The kids ran along the fence by turn 3, playing in the rain of the mud pellets that the cars spewed into the crowd, and I sat next to my true love explaining the finer points of racing. The woman is a Saint.

As a half moon rose over the cornfields, and woodlands of Western Wisconsin, the clouds of dust floated into the night sky. There are fancier and more comfortable ways to spend a Friday night, than sitting on am aluminum bleacher as dust settles over you, and clings to the back of your sweaty neck. But for this trailer trash fella, this ranks right up there.


15 thoughts on “The Greatest Show on Dirt

  1. Oh, the sprint cars. Noisy little guys, amiright? I’ve been a few times, in Southern Indiana. I can see the relevance to the county fair, as it’s nearly the same thing, except the ride operators are more skilled, and limited on seating.

    I haven’t seen a tube-top outside of the county fair for at least 15 years, but they seem to thrive there. I think they sell them at the door. Maybe they sell them in the porta-potty. I can’t, nor do I want to be, sure.

    When Mrs KYA and I were first dating, I took her to the Knox County Fair, where we watched the Demolition Derby.
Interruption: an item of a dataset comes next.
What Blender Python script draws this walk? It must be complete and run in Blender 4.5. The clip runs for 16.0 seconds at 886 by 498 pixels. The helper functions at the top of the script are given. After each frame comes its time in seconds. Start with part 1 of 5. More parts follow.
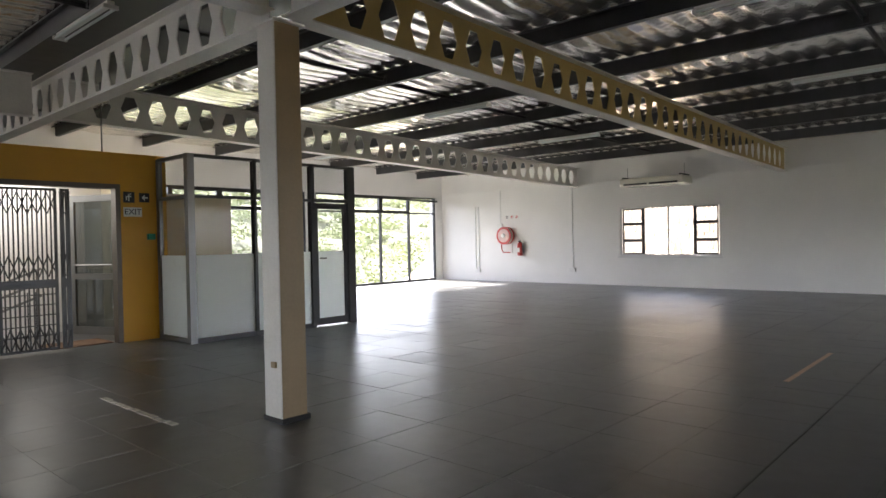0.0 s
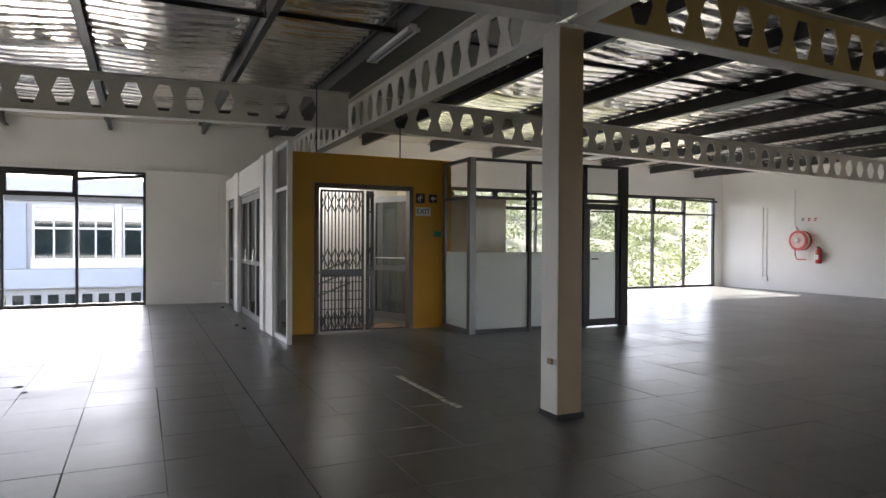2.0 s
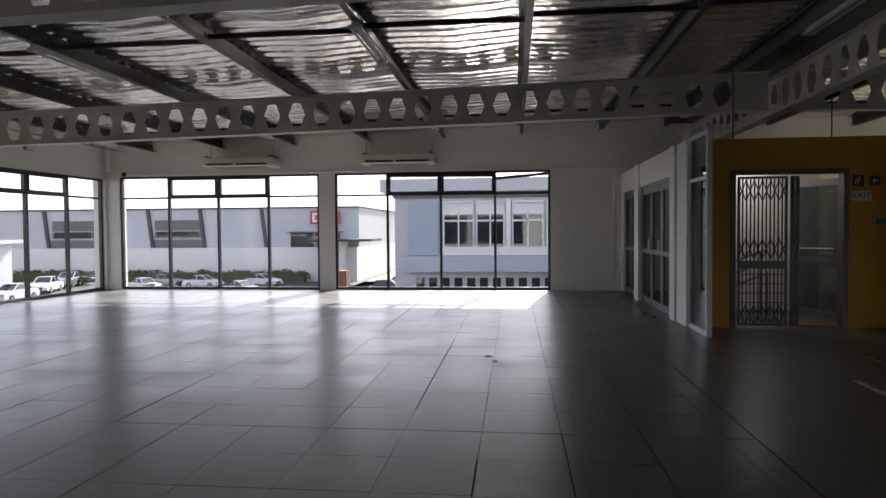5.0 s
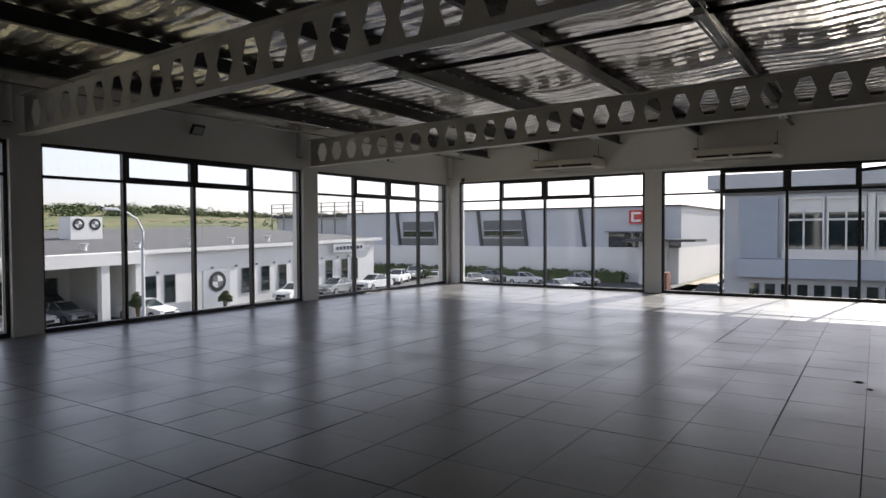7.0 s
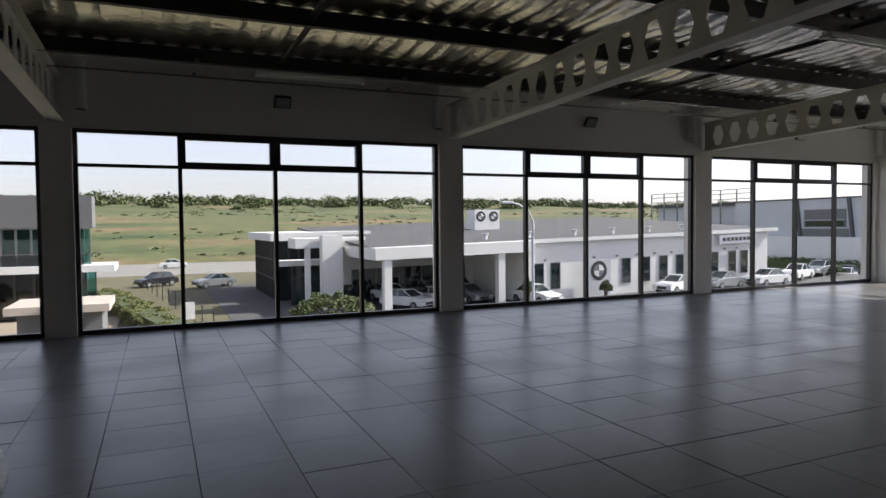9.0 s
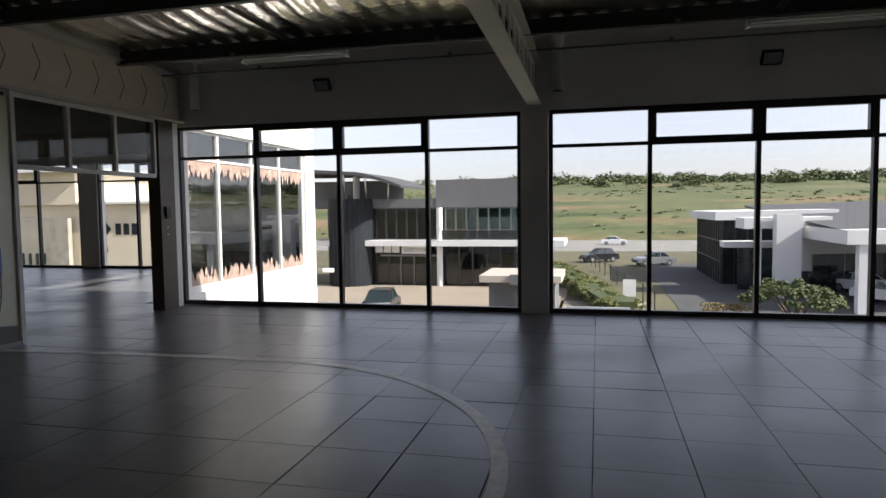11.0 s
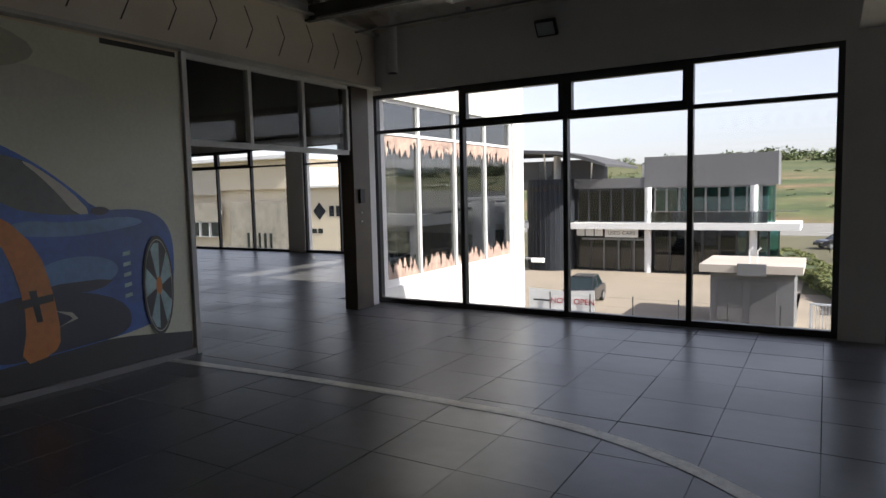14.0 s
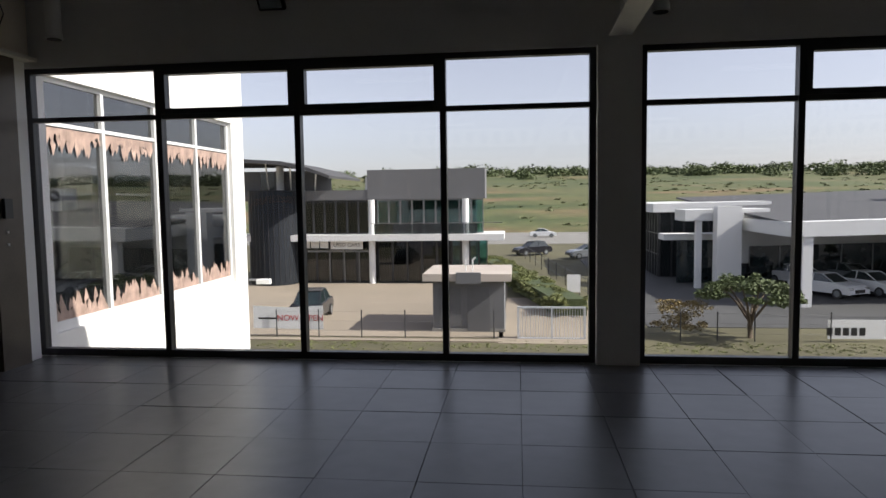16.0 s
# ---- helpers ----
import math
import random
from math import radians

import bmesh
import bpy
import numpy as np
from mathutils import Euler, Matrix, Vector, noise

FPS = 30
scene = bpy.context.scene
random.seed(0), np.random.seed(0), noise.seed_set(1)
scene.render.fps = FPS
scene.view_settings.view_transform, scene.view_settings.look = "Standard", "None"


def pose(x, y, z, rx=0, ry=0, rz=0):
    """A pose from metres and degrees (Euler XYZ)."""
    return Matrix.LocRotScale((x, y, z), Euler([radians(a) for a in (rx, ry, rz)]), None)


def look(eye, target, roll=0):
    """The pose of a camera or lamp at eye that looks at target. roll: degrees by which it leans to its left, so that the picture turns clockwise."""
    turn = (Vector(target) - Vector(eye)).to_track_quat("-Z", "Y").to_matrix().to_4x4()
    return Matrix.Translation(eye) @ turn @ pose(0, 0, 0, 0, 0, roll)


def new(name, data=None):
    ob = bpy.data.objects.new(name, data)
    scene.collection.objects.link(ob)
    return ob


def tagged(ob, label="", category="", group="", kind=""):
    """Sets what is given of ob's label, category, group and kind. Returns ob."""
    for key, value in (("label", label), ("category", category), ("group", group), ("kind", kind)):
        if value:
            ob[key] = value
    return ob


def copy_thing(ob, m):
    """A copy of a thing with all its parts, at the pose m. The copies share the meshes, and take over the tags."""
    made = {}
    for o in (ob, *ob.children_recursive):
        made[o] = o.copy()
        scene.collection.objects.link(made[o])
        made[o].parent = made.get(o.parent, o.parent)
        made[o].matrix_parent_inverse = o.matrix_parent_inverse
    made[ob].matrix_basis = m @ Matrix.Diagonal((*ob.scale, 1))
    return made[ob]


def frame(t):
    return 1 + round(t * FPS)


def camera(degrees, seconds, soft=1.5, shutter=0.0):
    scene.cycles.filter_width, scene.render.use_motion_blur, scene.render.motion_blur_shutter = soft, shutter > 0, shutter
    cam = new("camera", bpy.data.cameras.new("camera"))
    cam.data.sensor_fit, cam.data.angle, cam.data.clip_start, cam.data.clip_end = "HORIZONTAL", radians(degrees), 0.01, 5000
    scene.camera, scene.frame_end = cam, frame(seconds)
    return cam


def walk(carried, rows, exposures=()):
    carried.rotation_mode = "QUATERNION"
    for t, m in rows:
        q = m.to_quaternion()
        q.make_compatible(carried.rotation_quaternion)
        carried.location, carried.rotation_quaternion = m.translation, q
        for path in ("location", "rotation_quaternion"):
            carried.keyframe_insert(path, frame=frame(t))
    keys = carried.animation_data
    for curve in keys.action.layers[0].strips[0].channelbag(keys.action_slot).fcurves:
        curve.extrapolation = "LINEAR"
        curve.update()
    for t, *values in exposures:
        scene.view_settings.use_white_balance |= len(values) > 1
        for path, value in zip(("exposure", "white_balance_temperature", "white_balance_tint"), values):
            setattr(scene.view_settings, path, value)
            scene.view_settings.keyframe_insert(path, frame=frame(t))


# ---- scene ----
cam = camera(68.6, 16.0)
PATH = [
    (0, (1.286, 1.319, 1.234), (-0.052, 2.806, 1.206), -1.1),
    (0.5, (1.295, 1.311, 1.238), (-0.163, 2.679, 1.198), -0.9),
    (1, (1.305, 1.293, 1.248), (-0.313, 2.468, 1.197), -0.2),
    (1.5, (1.299, 1.276, 1.243), (-0.436, 2.27, 1.191), 0.3),
    (2, (1.273, 1.216, 1.238), (-0.54, 2.059, 1.216), 0.3),
    (2.5, (1.264, 1.166, 1.241), (-0.621, 1.834, 1.219), 0.3),
    (3, (1.281, 1.118, 1.236), (-0.652, 1.633, 1.219), 0.4),
    (5.5, (1.409, 0.461, 1.29), (-0.534, -0.009, 1.227), -0.8),
    (6, (1.409, 0.431, 1.294), (-0.448, -0.309, 1.23), -1.0),
    (6.5, (1.384, 0.405, 1.296), (-0.367, -0.558, 1.223), -0.9),
    (7, (1.381, 0.392, 1.301), (-0.282, -0.718, 1.248), -0.3),
    (7.5, (1.378, 0.378, 1.302), (-0.103, -0.965, 1.249), -0.1),
    (8, (1.382, 0.374, 1.284), (0.155, -1.205, 1.211), -0.0),
    (8.5, (1.4, 0.331, 1.279), (0.395, -1.394, 1.162), 0.2),
    (9, (1.465, 0.208, 1.282), (0.659, -1.621, 1.209), -0.6),
    (9.5, (1.549, 0.06, 1.272), (1.005, -1.863, 1.189), -0.8),
    (10, (1.569, -0.09, 1.285), (1.404, -2.081, 1.18), -0.8),
    (12.5, (2.314, -1.485, 1.324), (3.153, -3.294, 1.168), -0.7),
    (13, (2.455, -1.7, 1.318), (3.34, -3.489, 1.194), -1.4),
    (13.5, (2.577, -1.981, 1.326), (3.683, -3.642, 1.2), -1.5),
    (14, (2.794, -2.284, 1.314), (3.809, -3.999, 1.142), -1.3),
    (14.5, (2.934, -2.566, 1.313), (3.858, -4.334, 1.162), -1.2),
    (15, (3.041, -2.852, 1.328), (3.767, -4.709, 1.166), -1.1),
    (15.5, (3.203, -3.125, 1.329), (3.491, -5.099, 1.187), -0.7),
    (16, (3.307, -3.431, 1.324), (3.534, -5.412, 1.172), -0.8),
]
walk(cam, [(t, look(eye, target, roll)) for t, eye, target, roll in PATH],
     [(0.0, 4.0), (1.0, 3.95), (1.5, 3.75), (3.0, 3.1), (5.5, 1.9), (6.5, 1.62), (7.5, 1.5), (9.0, 1.5), (10.2, 1.5), (12.3, 1.62), (14.0, 1.6), (14.5, 1.5), (15.5, 1.2), (16.0, 1.15)])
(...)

I’ve grown up loving this sport for the sheer ridiculousness and insanity of it all. Had I not been so rebellious, I’d been promised I could participate when I was 18. We wandered the small fairgrounds, avoiding slack-jawed townspeople and eventually took home a souvenir bronze spoon with the Kentucky crest on it.

    Sounds like you’ve got a fun-loving Mrs, sir. That’s an awesome thing.

    • Nothing beats a good demolition derby. Although, I’ve seen them race School Buses thru the figure eight. It’s amazing how much abuse a bus can take before it dies.

      Don’t worry, they let the kids out first.

      • Who said I was worried? In fact, sir, I’m a little dismayed. I thought this was a sport, not some pansy parade with occasional carnage. I have no time for casual carnage, sir. No time at all.

        • I admit, the bus races would be a lot more thrilling with the faces of screaming children pressed up against the windows. It would be just like Dufmanno driving the kids to school in the minivan.

  2. I pay a local gentlemen to play golf for me so I don’t have to. Now it would seem I must hire one more surrogate. So many things to avoid like the goddamned plague.

  3. This is something I’ve never done, even though my two boys are total gear heads and speed freaks. Wait, that makes them sound like drug addicts. So no.
    Okay, let me rephrase. My boys love cars.
    There that sounds better.
    I wouldn’t even know how to locate something like this near me. What do I type into my google query?

    • Seriously, this is the stuff little boys love. I’m guessing if you head due West of DC until the locals start looking like the kid in Deliverance and you’ll find a dirt track

      • I’ll crack the windows and listen for the telltale twang of the banjos.
        Just as an aside here, I’ve always felt that banjos fell out of favor due to Deliverance and they’ve been trying with Steve Martin to make a comeback ever since.

        • I love me some good banjo. The Avett brothers are one of the few that dare to use them outside of bluegrass.

          But then again, I like Polka, Accordians and Schrapnel, so take it as you will

  4. The Avett brothers? Bela Fleck is so good it’s almost trite to be a fan. Not that a Grammy is a measure of excellence, but nominations for country, pop, jazz, bluegrass, classical, folk, spoken word, composition, and arranging (Wiki)? Classical for chrissake!